The increase in the withdrawal limit allows employees to take out more money in one go. This adjustment comes in response to changing living costs and higher expenses that workers face today. Previously, the limit of ₹50,000 was considered outdated and did not meet the needs of many people. The government has raised the limit to ₹1 lakh to help employees manage their financial needs better.
In addition to raising the withdrawal limit, the government has also made it easier for new employees to access their EPF funds. Now, even if you have not been with your current job for six months, you can still withdraw money from your EPF account. This change is aimed at providing more flexibility to workers who may need to use their savings before reaching the six-month mark.
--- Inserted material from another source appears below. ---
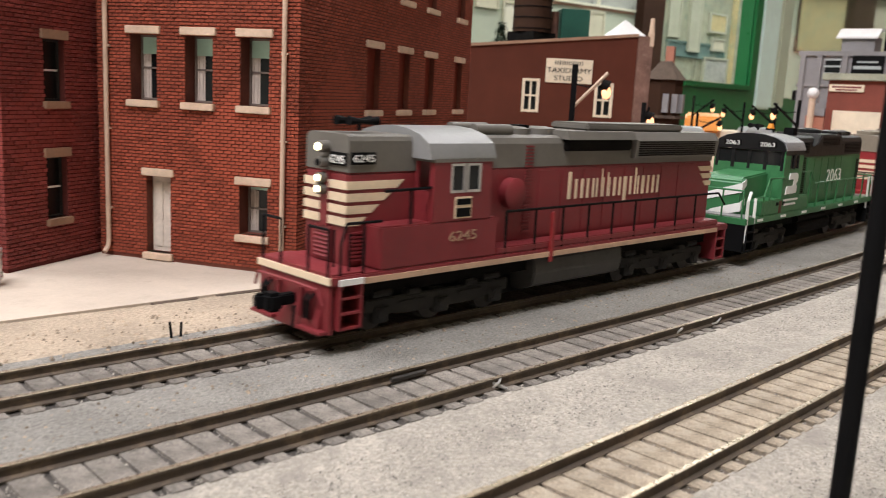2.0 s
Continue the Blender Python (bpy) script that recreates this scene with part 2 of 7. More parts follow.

Another major update is that organizations that previously operated their own retirement funds can now switch to the EPF system. This applies to businesses that were exempt from the EPF because they had their own retirement schemes set up before the EPF was established in 1954. There are currently 17 such companies with around 100,000 employees and a total corpus of ₹1000 crore. If these companies choose to move their retirement funds to the EPF, they will benefit from the EPF’s stable and better returns.
The government is also working on plans to raise the income threshold for mandatory EPF contributions. Currently, employees earning more than ₹15,000 per month are not required to contribute to the EPF. By raising this limit, more workers will be included in the EPF system and will benefit from additional retirement savings.
Similarly, the threshold for Employees’ State Insurance (ESI), which is currently ₹21,000, will also be increased. This means more employees will have the option to choose how much of their income they want to allocate for retirement benefits and pension.
The new rules and changes are designed to provide more financial support and flexibility to employees. With the increased withdrawal limit, workers can more easily access their savings during emergencies or significant life events. The updates also help more employees save for their retirement by raising the income threshold for EPF contributions.
For companies switching to the EPF system, it means better returns on retirement savings for their employees. Overall, these changes aim to make the EPF system more responsive to the needs of today’s workforce and provide better financial security for employees throughout their careers.
The updated rules reflect the government’s efforts to improve the financial well-being of employees and adapt to changing economic conditions.